(Supplied information):
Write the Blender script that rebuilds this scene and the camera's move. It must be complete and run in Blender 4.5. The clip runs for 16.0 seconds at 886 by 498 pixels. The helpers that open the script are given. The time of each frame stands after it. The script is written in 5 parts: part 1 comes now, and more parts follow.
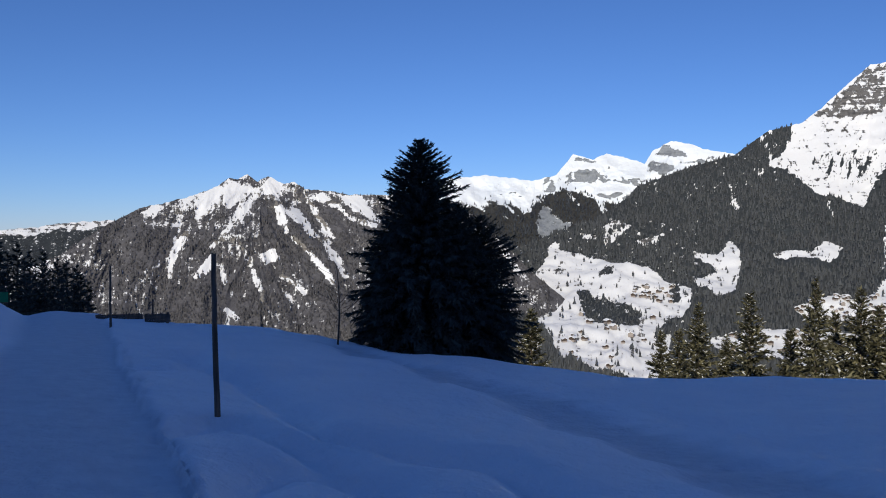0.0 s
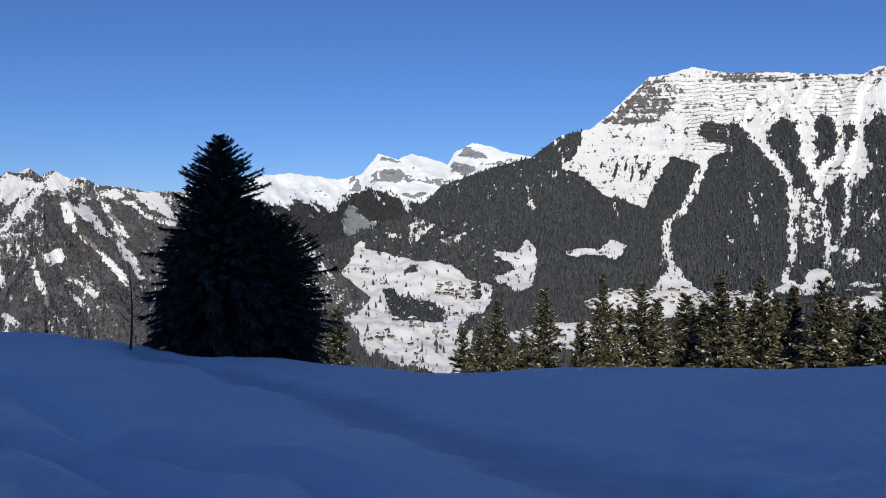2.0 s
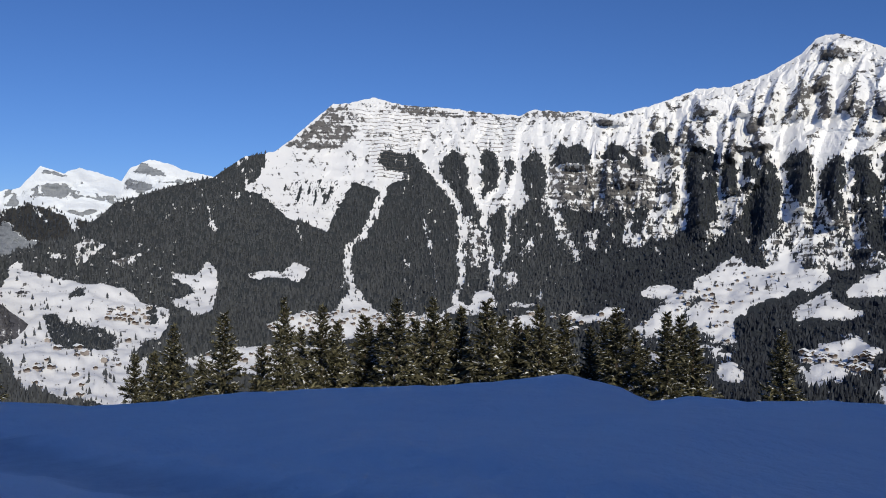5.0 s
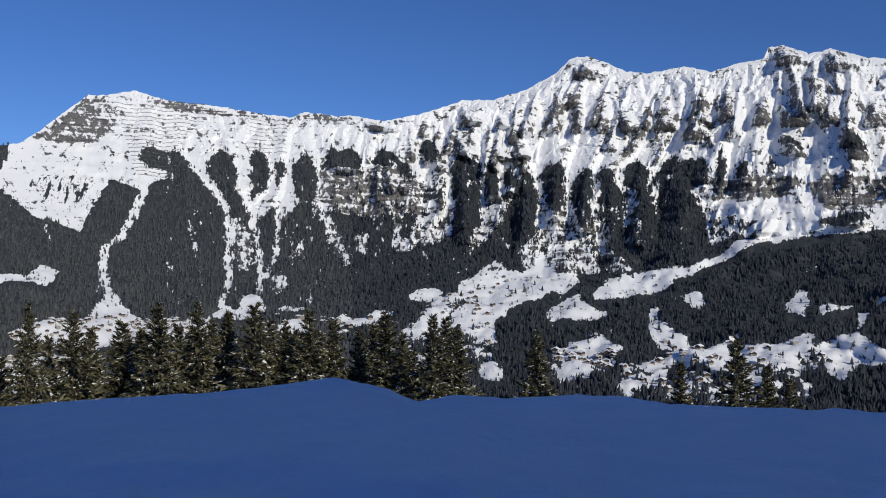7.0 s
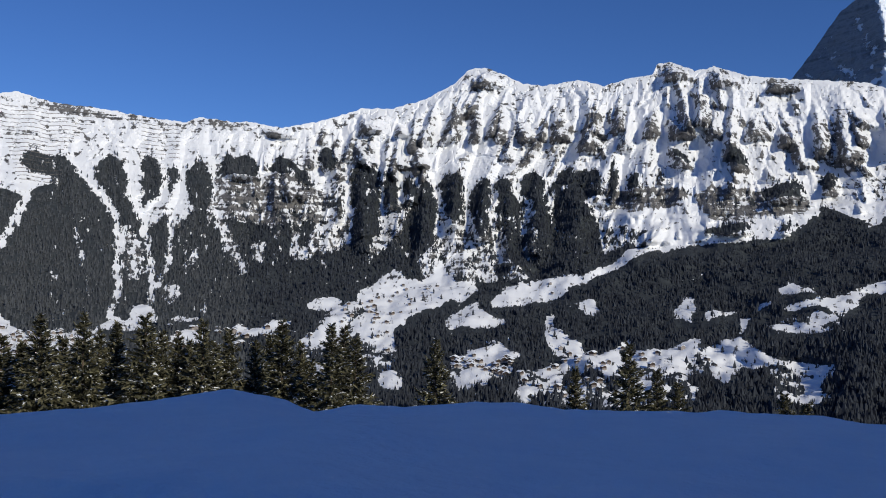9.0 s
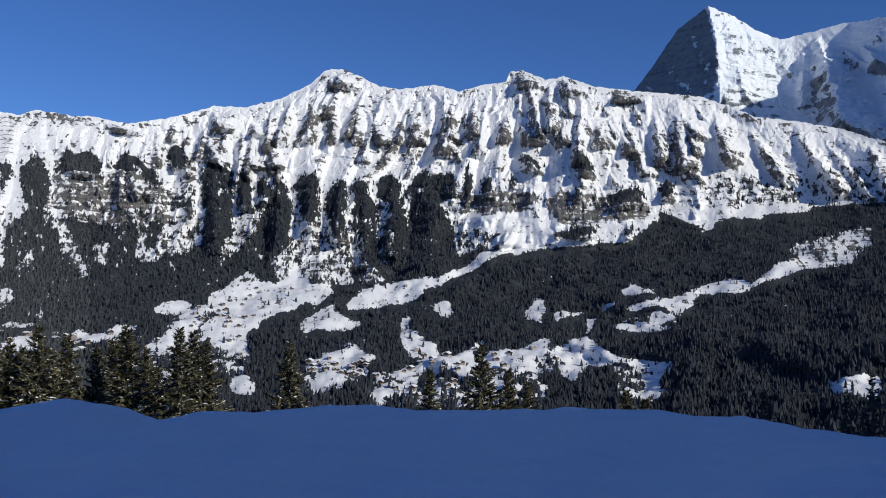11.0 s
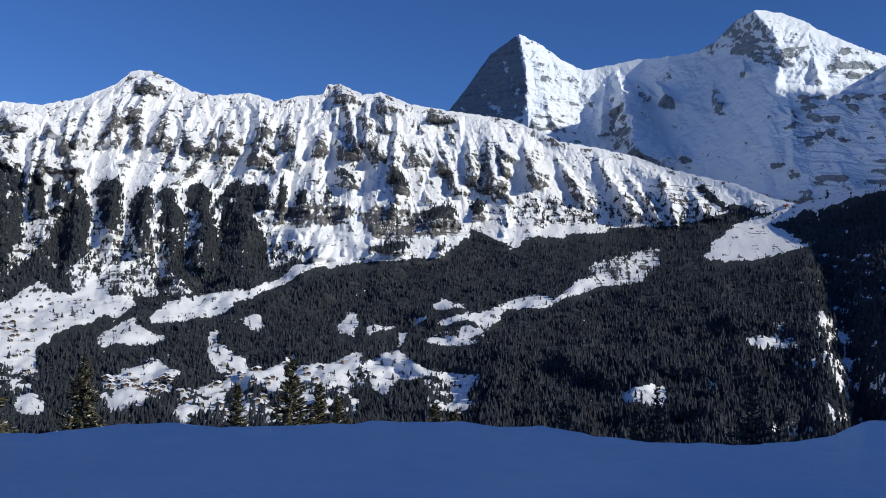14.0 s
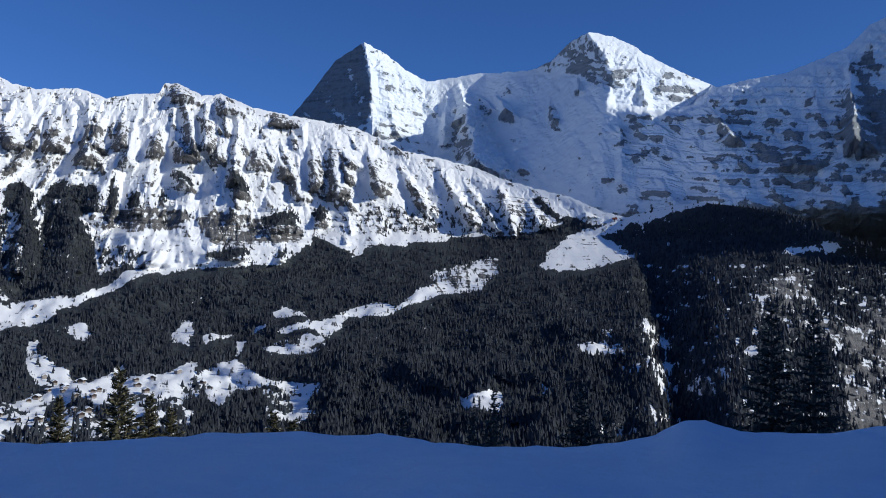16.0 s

(Instructions to follow):
Your task is an exact transcription of all the data, minus the pictures.

(Expected answer):
Write the Blender script that rebuilds this scene and the camera's move. It must be complete and run in Blender 4.5. The clip runs for 16.0 seconds at 886 by 498 pixels. The helpers that open the script are given. The time of each frame stands after it. The script is written in 5 parts: part 1 comes now, and more parts follow.
0.0 s
2.0 s
5.0 s
7.0 s
9.0 s
11.0 s
14.0 s
16.0 s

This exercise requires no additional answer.